■ **Source data**:
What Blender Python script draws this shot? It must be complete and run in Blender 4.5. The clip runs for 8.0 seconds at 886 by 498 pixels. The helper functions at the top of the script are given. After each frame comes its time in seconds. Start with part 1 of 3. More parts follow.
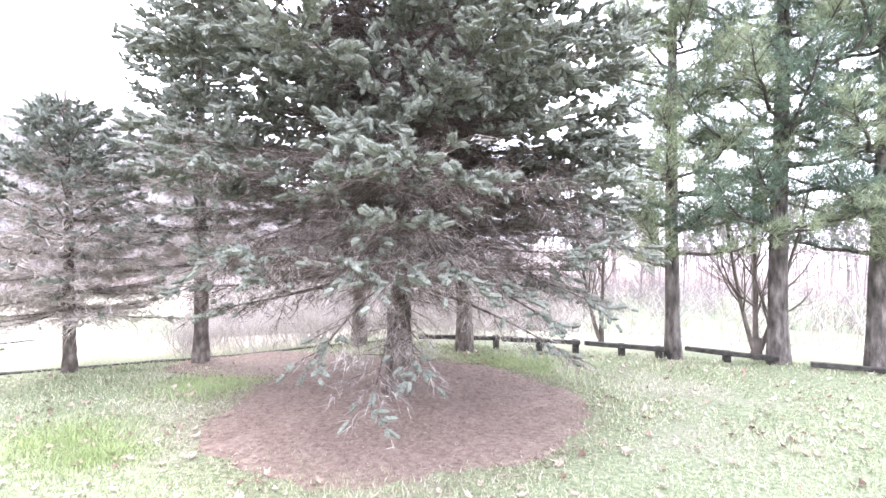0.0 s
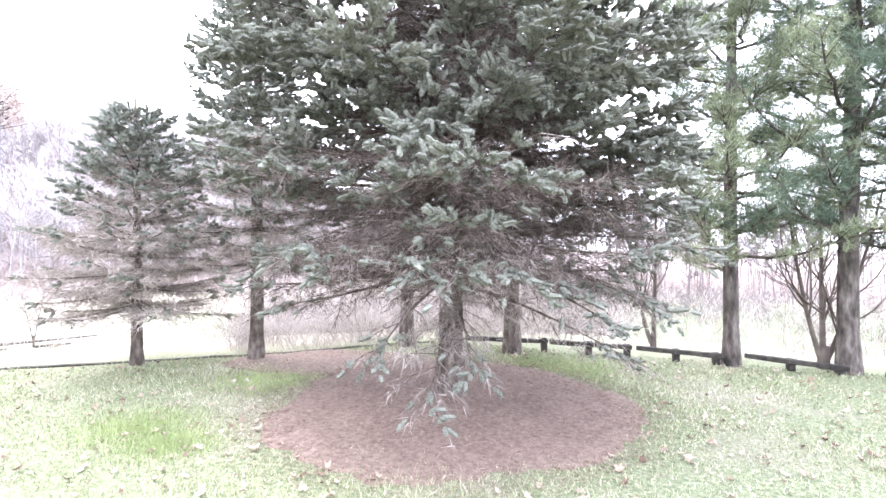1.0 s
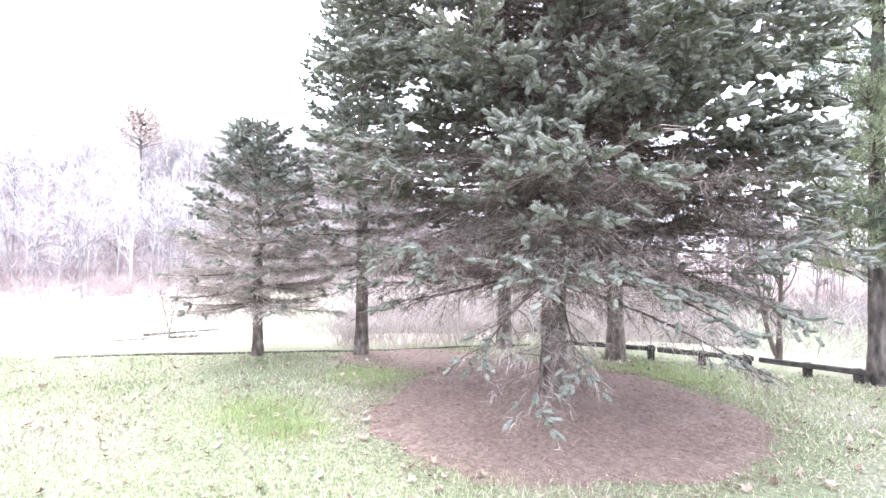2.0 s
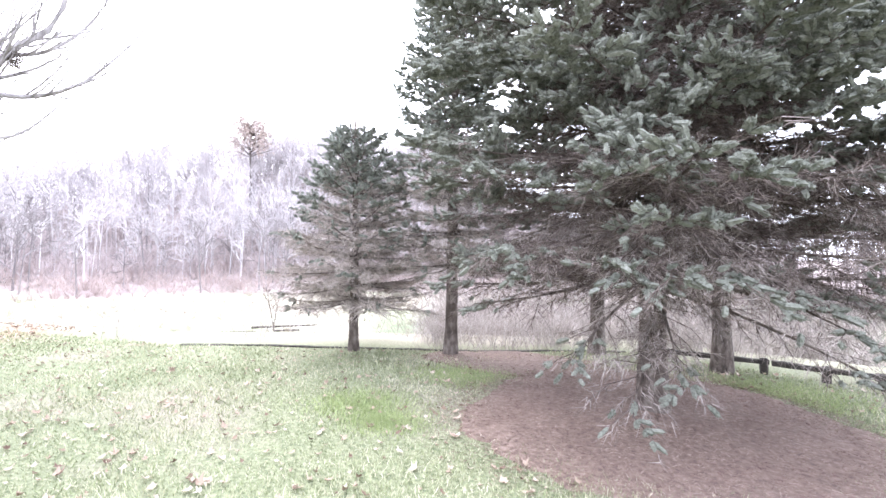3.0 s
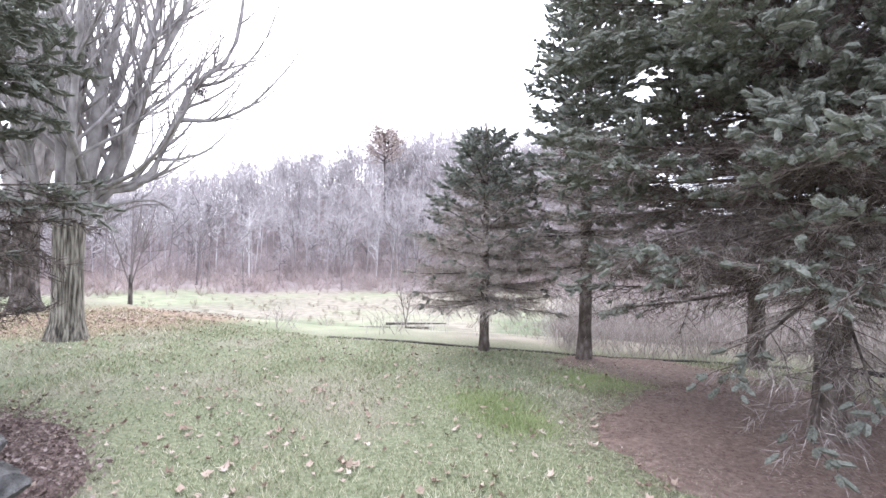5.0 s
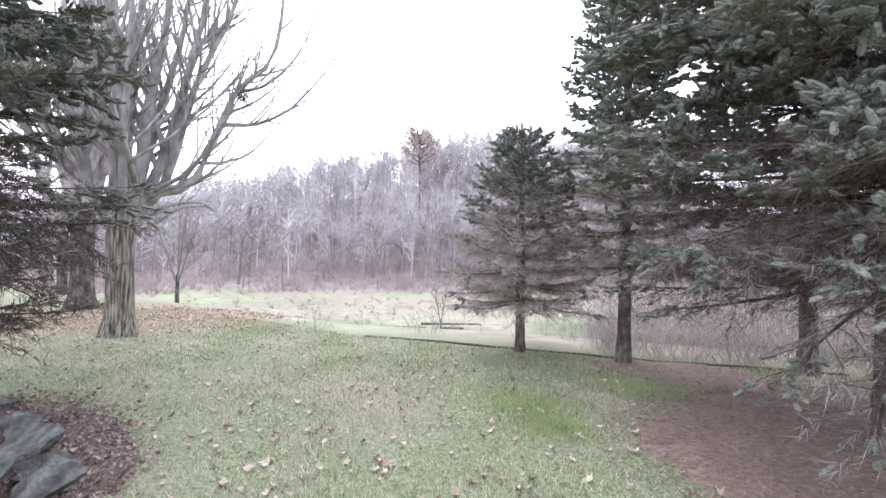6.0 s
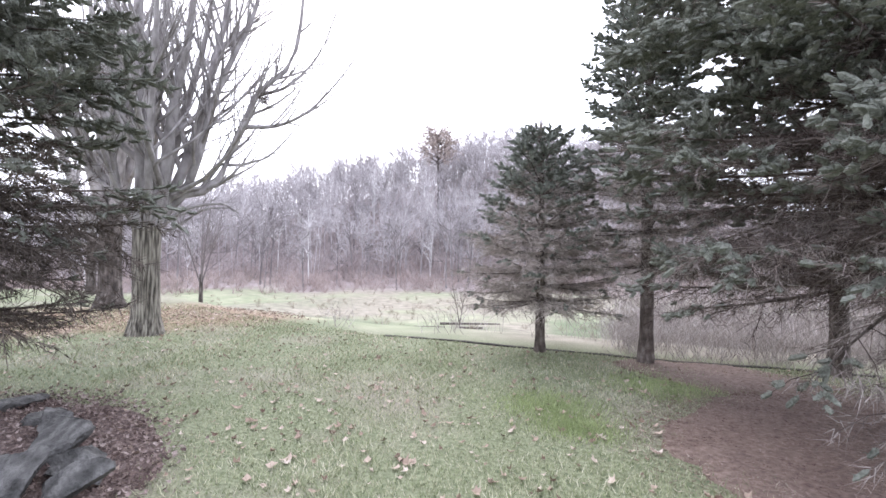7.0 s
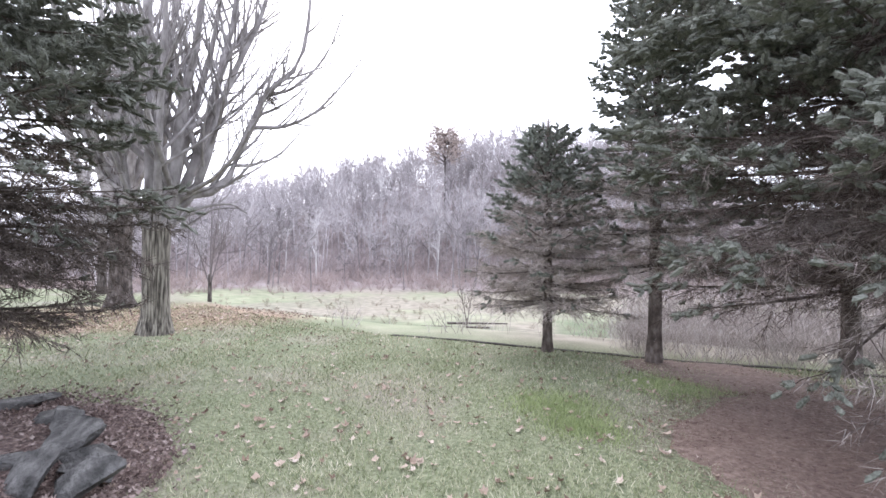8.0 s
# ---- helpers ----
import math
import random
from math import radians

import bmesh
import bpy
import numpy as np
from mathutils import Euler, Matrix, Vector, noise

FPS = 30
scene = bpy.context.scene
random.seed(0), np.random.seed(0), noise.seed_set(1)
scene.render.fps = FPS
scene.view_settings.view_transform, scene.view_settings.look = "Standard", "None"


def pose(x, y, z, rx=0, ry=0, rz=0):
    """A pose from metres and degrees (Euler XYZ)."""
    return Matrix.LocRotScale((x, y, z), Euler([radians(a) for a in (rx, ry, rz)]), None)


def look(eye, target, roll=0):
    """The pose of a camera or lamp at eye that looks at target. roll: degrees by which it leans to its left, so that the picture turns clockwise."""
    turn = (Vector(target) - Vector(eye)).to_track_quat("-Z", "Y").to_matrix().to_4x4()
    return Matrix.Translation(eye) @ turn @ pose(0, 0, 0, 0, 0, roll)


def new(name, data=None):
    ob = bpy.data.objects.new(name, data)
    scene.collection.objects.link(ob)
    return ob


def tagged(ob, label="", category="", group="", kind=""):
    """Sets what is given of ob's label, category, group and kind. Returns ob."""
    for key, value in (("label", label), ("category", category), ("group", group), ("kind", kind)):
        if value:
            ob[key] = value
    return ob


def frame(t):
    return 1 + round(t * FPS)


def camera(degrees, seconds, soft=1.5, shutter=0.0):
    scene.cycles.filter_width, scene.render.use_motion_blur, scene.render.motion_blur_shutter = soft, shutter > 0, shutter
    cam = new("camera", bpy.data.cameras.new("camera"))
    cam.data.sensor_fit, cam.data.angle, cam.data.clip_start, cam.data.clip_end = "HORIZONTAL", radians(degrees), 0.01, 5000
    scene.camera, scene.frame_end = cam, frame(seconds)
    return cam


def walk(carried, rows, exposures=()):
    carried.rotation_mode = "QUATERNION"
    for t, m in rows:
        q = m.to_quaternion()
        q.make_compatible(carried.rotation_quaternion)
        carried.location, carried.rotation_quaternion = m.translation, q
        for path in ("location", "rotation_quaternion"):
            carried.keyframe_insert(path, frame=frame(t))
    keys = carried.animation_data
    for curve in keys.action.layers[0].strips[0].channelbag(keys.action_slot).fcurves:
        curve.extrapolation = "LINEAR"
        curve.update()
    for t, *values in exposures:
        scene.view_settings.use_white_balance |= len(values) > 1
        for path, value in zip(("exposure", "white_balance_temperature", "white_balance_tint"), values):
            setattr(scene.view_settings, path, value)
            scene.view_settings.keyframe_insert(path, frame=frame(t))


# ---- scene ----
cam = camera(83.9, 8.0, soft=1.5)
PATH = [
    (0, (0.221, 0.158, 1.593), (0.18, 2.157, 1.581), 0.0),
    (0.5, (0.161, 0.15, 1.583), (0.112, 2.149, 1.575), 0.2),
    (1, (0.085, 0.137, 1.569), (-0.113, 2.128, 1.569), 0.3),
    (1.5, (0.021, 0.121, 1.55), (-0.356, 2.085, 1.559), 0.4),
    (2.8, (-0.036, 0.077, 1.527), (-0.868, 1.896, 1.542), 0.8),
    (3, (-0.044, 0.068, 1.53), (-0.931, 1.861, 1.546), 1.0),
    (3.5, (-0.068, 0.062, 1.529), (-1.079, 1.787, 1.544), 1.0),
    (4, (-0.082, 0.053, 1.529), (-1.216, 1.701, 1.542), 1.1),
    (4.5, (-0.098, 0.044, 1.527), (-1.331, 1.619, 1.538), 1.1),
    (6, (-0.121, 0.047, 1.523), (-1.533, 1.463, 1.533), 1.1),
    (6.5, (-0.125, 0.048, 1.52), (-1.571, 1.43, 1.528), 1.0),
    (7, (-0.13, 0.046, 1.519), (-1.594, 1.408, 1.527), 0.9),
    (7.5, (-0.13, 0.045, 1.52), (-1.604, 1.396, 1.526), 0.9),
    (8, (-0.127, 0.045, 1.519), (-1.611, 1.386, 1.525), 0.8),
]
EXPOSURES = [(t, stops, 6320, 14) for t, stops in ((0.0, 2.55), (1.5, 2.5), (3.0, 2.1), (3.5, 1.85), (4.5, 1.4), (6.0, 1.15), (8.0, 1.0))]
walk(cam, [(t, look(eye, aim, roll)) for t, eye, aim, roll in PATH], EXPOSURES)

# ---- sky and sun: bright overcast ----
world = bpy.data.worlds.new("overcast_sky")
scene.world = world
world.use_nodes = True
wn, wl = world.node_tree.nodes, world.node_tree.links
sky = wn.new("ShaderNodeTexSky")
sky.sky_type = "NISHITA"
sky.sun_disc = False
sky.sun_elevation, sky.sun_rotation = radians(38), radians(-60)
sky.dust_density = 4.0
wmix = wn.new("ShaderNodeMix")
wmix.data_type = "RGBA"
wmix.inputs[0].default_value = 0.82
wl.new(sky.outputs[0], wmix.inputs[6])
wmix.inputs[7].default_value = (10.0, 10.5, 12.0, 1)
wl.new(wmix.outputs[2], wn["Background"].inputs[0])
wn["Background"].inputs[1].default_value = 0.15
sun = new("sun", bpy.data.lights.new("sun", "SUN"))
sun.data.energy, sun.data.angle, sun.data.color = 0.9, radians(30), (1.0, 0.97, 0.93)
sun.matrix_world = look((-20, 12, 25), (0, 0, 0))

# ---- materials ----


def material(name, stops, scale=8.0, detail=6.0, rough=0.9, bump=0.3, bump_scale=40.0, vary=0.25, stretch=(1, 1, 1), spec=0.25, island=True, thin=0.0):
    """Two scales of noise through a colour ramp, per-piece variation and fine relief."""
    m = bpy.data.materials.new(name)
    m.use_nodes = True
    n, l = m.node_tree.nodes, m.node_tree.links
    b = n["Principled BSDF"]
    b.inputs["Roughness"].default_value = rough
    b.inputs["Specular IOR Level"].default_value = spec
    geo = n.new("ShaderNodeNewGeometry")
    mp = n.new("ShaderNodeMapping")
    mp.inputs["Scale"].default_value = stretch
    l.new(geo.outputs["Position"], mp.inputs["Vector"])
    tex = n.new("ShaderNodeTexNoise")
    tex.inputs["Scale"].default_value, tex.inputs["Detail"].default_value = scale, detail
    l.new(mp.outputs[0], tex.inputs["Vector"])
    ramp = n.new("ShaderNodeValToRGB")
    els = ramp.color_ramp.elements
    while len(els) < len(stops):
        els.new(0.5)
    for e, (p, c) in zip(els, stops):
        e.position, e.color = p, (*c, 1)
    add = n.new("ShaderNodeMath")
    add.operation = "MULTIPLY_ADD"
    l.new(geo.outputs["Random Per Island"], add.inputs[0])
    add.inputs[1].default_value = vary if island else 0
    shift = n.new("ShaderNodeMath")
    shift.operation = "SUBTRACT"
    l.new(tex.outputs[0], shift.inputs[0])
    shift.inputs[1].default_value = vary / 2 if island else 0
    l.new(shift.outputs[0], add.inputs[2])
    l.new(add.outputs[0], ramp.inputs[0])
    l.new(ramp.outputs[0], b.inputs["Base Color"])
    if thin:
        glow = n.new("ShaderNodeBsdfTranslucent")
        l.new(ramp.outputs[0], glow.inputs["Color"])
        mix = n.new("ShaderNodeMixShader")
        mix.inputs[0].default_value = thin
        l.new(b.outputs[0], mix.inputs[1])
        l.new(glow.outputs[0], mix.inputs[2])
        l.new(mix.outputs[0], n["Material Output"].inputs["Surface"])
    if bump:
        fine = n.new("ShaderNodeTexNoise")
        fine.inputs["Scale"].default_value, fine.inputs["Detail"].default_value = bump_scale, 5
        l.new(mp.outputs[0], fine.inputs["Vector"])
        bp = n.new("ShaderNodeBump")
        bp.inputs["Strength"].default_value, bp.inputs["Distance"].default_value = bump, 0.03
        l.new(fine.outputs[0], bp.inputs["Height"])
        l.new(bp.outputs[0], b.inputs["Normal"])
    return m


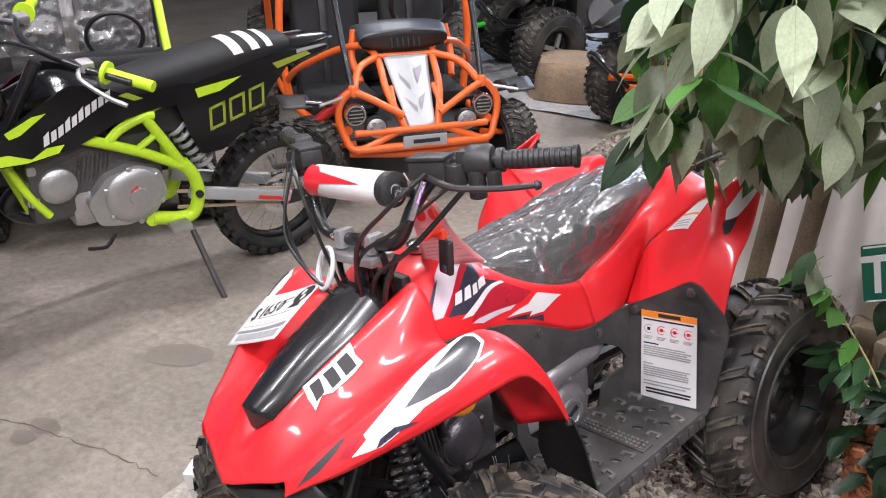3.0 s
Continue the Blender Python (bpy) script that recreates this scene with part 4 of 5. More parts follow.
TAGP = Patch([[(.036, -.194, .640), (.086, -.164, .645), (.136, -.134, .650)], [(.042, -.205, .700), (.075, -.190, .705), (.106, -.172, .708)], [(.050, -.222, .768), (.075, -.210, .770), (.096, -.198, .770)]])
hang = thing("hanging_tag", QUAD, "pink printed paper tag hanging from the handlebar", "tag")
thick(part("sheet", TAGP.mesh(8, 10), PINK, hang), .0005)
for k in range(9):
    part("print", TAGP.decal([(.12, .12 + .06 * k), (.85 - .2 * (k % 3 == 1), .12 + .06 * k), (.85 - .2 * (k % 3 == 1), .135 + .06 * k), (.12, .135 + .06 * k)], .0006, 3), GREYINK, hang)
for cu in (.3, .7):
    part("print", TAGP.decal([(cu + .16 * math.cos(a), .80 + .09 * math.sin(a)) for a in [2 * math.pi * k / 12 for k in range(12)]], .0006, 3), REDINK, hang)
part("string", tube([(.073, -.212, .772), (.078, -.228, .800), (.075, -.240, .825)], .0012, 5), PAPER, hang)

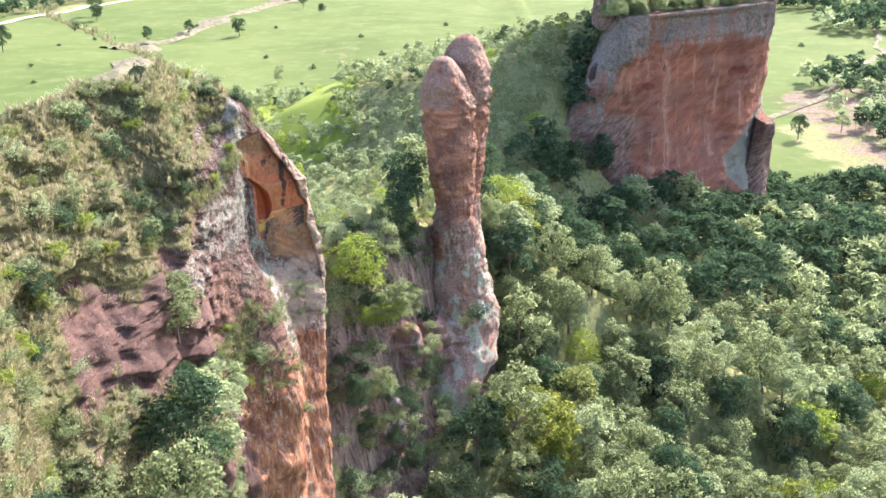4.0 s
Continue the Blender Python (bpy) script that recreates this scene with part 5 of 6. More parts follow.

■ **Job**:
Across the data above, how many lines include the word "category"? Give only the count.

■ **The answer**:
3